5. No hay duda de que el orden natural o tradicional en sentido clásico es universal. Como observó, por ejemplo, Aristóteles, lo que es justo por naturaleza no conoce ni tiempo ni región. La universalidad del orden tradicional viene dada por su naturaleza o, mejor, por la naturaleza de las cosas que expresa. No deriva de un proceso racionalista de universalización. No es un producto que se sobrepone a las cosas; al contrario es un “dato” que se impone a la inteligencia. Su fundamento realista le impide perseguir utopías, sean éstas proyectos de paz perpetua o las modernas declaraciones de los derechos del hombre.

El orden universal racionalista postula siempre la reductio ad unum, sea la del viejo Estado moderno, sea la que se dice impuesta por el mercado, sea la del llamado nuevo orden mundial. El orden universal racionalista no admite ni la pluralidad ni la autonomía: su vocación es uniformizadota y, por eso, virtualmente totalitaria. Esto no es propio sólo de las formas claramente orientadas a imponer a los ciudadanos pensar y querer como piensa y como quiere el Estado o las realidades supranacionales, sino también de las diversas formas de republicanismo que, en última instancia, imponen pensar y querer por normas.

Entre el orden natural (clásico) y el orden racionalista hay, pues, una radical diferencia también en lo que respecta a la universalidad: el primero es universal porque está fundado sobre la naturaleza común, mientras que el segundo lo es porque se impone por la voluntad dominante (esto es, por el soberano de turno) a las cosas. Más aún: el primero admite la diversidad en el respeto de lo que es común, el segundo reclama la unicidad y el conformismo absoluto.

 

6. En lo que atañe a la globalización debe notarse, para empezar, que también se presenta como un fenómeno ambiguo. En efecto, puede verse como un proceso de uniformización mundial tendente a instaurar un modelo social y político único (en este sentido actúa hoy el llamado Occidente, en particular la cultura y política de los Estados Unidos de América) y puede, al contrario, ser vista como un intento de superación de las soberanías estatales que nacieron con el fin de (o, mejor, para intentar) poner orden sobre la base de un presupuesto desordenado.
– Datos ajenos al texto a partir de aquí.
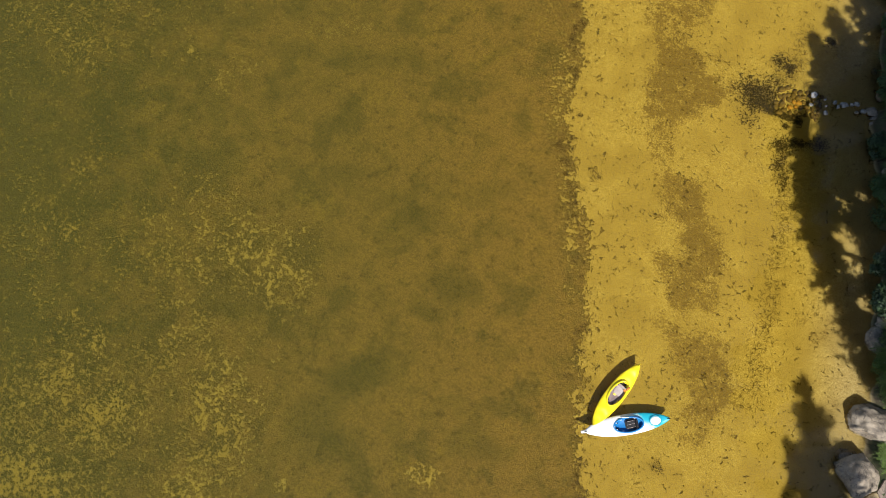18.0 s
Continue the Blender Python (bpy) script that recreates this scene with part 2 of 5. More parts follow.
def make_water():
    """A clear, tea-coloured lake: what passes is tinted by the depth below, some is scattered, and the sky is mirrored."""
    k = Mat("lake_water")
    murk = k.attr("depth")
    tint = k.mix(murk, (0.92, 0.85, 0.43), (0.54, 0.575, 0.215))
    tint = k.mix(k.attr("shoal"), tint, (0.93, 0.90, 0.74))
    tr = k.node("BsdfTransparent")
    k.link(tint, tr.inputs[0])
    df = k.node("BsdfDiffuse")
    df.inputs[0].default_value = (0.165, 0.17, 0.042, 1)
    m1 = k.node("MixShader")
    k.link(k.math("ADD", k.math("MULTIPLY", k.math("MINIMUM", murk, 0.5), 0.27), k.math("MULTIPLY", murk, 0.02)), m1.inputs[0])
    k.link(tr.outputs[0], m1.inputs[1]), k.link(df.outputs[0], m1.inputs[2])
    gl = k.node("BsdfGlossy")
    gl.inputs["Roughness"].default_value = 0.03
    b = k.node("Bump")
    b.inputs["Strength"].default_value, b.inputs["Distance"].default_value = 0.12, 0.02
    k.link(k.noise(2.0, 3), b.inputs["Height"])
    k.link(b.outputs[0], gl.inputs["Normal"])
    fr = k.node("Fresnel")
    fr.inputs["IOR"].default_value = 1.46
    m2 = k.node("MixShader")
    k.link(fr.outputs[0], m2.inputs[0]), k.link(m1.outputs[0], m2.inputs[1]), k.link(gl.outputs[0], m2.inputs[2])
    k.link(m2.outputs[0], k.outp.inputs["Surface"])
    return k.m


def make_plywood():
    k = Mat("weathered_plywood")
    n = k.noise(2.2, 5, 0.6, co=k.stretch(0.5, 2.2, 1.0), dist=1.8)
    rings = k.math("SINE", k.math("MULTIPLY", n, 60.0))
    f = k.span(rings, -1.0, 1.0)
    st = k.noise(1.6, 5, 0.65)
    c = k.mix(f, (0.57, 0.50, 0.43), (0.68, 0.62, 0.55))
    c = k.mix(k.math("MULTIPLY", k.span(st, 0.48, 0.66), 0.5), c, (0.52, 0.34, 0.27))
    k.bump(f, 0.2, 0.004)
    return k.surface(c, 0.75)


def make_kayak_white():
    """Moulded plastic that runs from white at the bow to turquoise at the stern."""
    k = Mat("white_and_turquoise_plastic")
    sep = k.node("SeparateXYZ")
    k.link(k.coord(), sep.inputs[0])
    n = k.noise(3.0, 3)
    v = k.math("ADD", sep.outputs[0], k.math("MULTIPLY", k.math("SUBTRACT", n, 0.5), 0.7))
    v = k.math("ADD", v, k.math("MULTIPLY", sep.outputs[1], 1.1))
    c = k.mix(k.span(v, 0.50, 0.95), (0.86, 0.87, 0.87), (0.02, 0.46, 0.62))
    return k.surface(c, 0.32)


def make_rock(name, a, b, c):
    k = Mat(name)
    n1, n2, n3 = k.noise(2.2, 6, 0.65), k.noise(16.0, 4, 0.7), k.noise(60.0, 2)
    r = k.node("ObjectInfo").outputs["Random"]
    col = k.mix(k.span(n1, 0.35, 0.65), a, b)
    col = k.mix(k.math("MULTIPLY", k.span(n2, 0.5, 0.7), 0.7), col, c)
    col = k.mix(k.math("MULTIPLY", k.span(n3, 0.6, 0.75), 0.5), col, (0.10, 0.10, 0.10))
    col = k.mix(k.math("MULTIPLY", r, 0.35), col, (0.16, 0.13, 0.10))
    # thin dark cracks
    n4 = k.noise(1.5, 4, 0.6, dist=0.6)
    seam = k.span(k.math("ABSOLUTE", k.math("SUBTRACT", n4, 0.5)), 0.0, 0.014, 0.75, 0.0)
    col = k.mix(seam, col, (0.05, 0.045, 0.04))
    k.bump(k.math("ADD", n1, k.math("MULTIPLY", n2, 0.5)), 0.7, 0.03)
    return k.surface(col, 0.8)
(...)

En otras palabras, la globalización, según este segundo significado, podría representar el renacimiento –por un parte– del auténtico derecho internacional (con el consiguiente abandono de la teoría de los equilibrios elaborada en Westfalia en 1648) y –por otra– del derecho como determinación de lo que es justo (con el consiguiente abandono de la teoría según la cual el derecho encuentra su origen en el Estado).

Por eso, es necesario aclarar qué se entiende por globalización, ya que no bastan para darle significado las definiciones genéricas para las que constituiría un fenómeno de crecimiento progresivo de las relaciones y de los intercambios a nivel mundial en diversos ámbitos, cuyo efecto principal es una decidida convergencia económica y cultural entre los diversos países del mundo.

Esta clarificación será, en parte, fruto de esta XLVIII Reunión de amigos de la Ciudad Católica, llamada a considerar la cuestión bajo distintos ángulos, esto es, bajo ángulos verdaderamente humanos (éticos, políticos, jurídicos, etc.), que la globalización contemporánea u olvida (privilegiando, generalmente, aquellos económicos) o, peor, propone con criterios nihilistas, que son la negación del verdadero orden y de la auténtica tradición, y que no pueden –por tanto– favorecer el positivo proceso de universalización según un orden humano que es, antes aún, orden divino.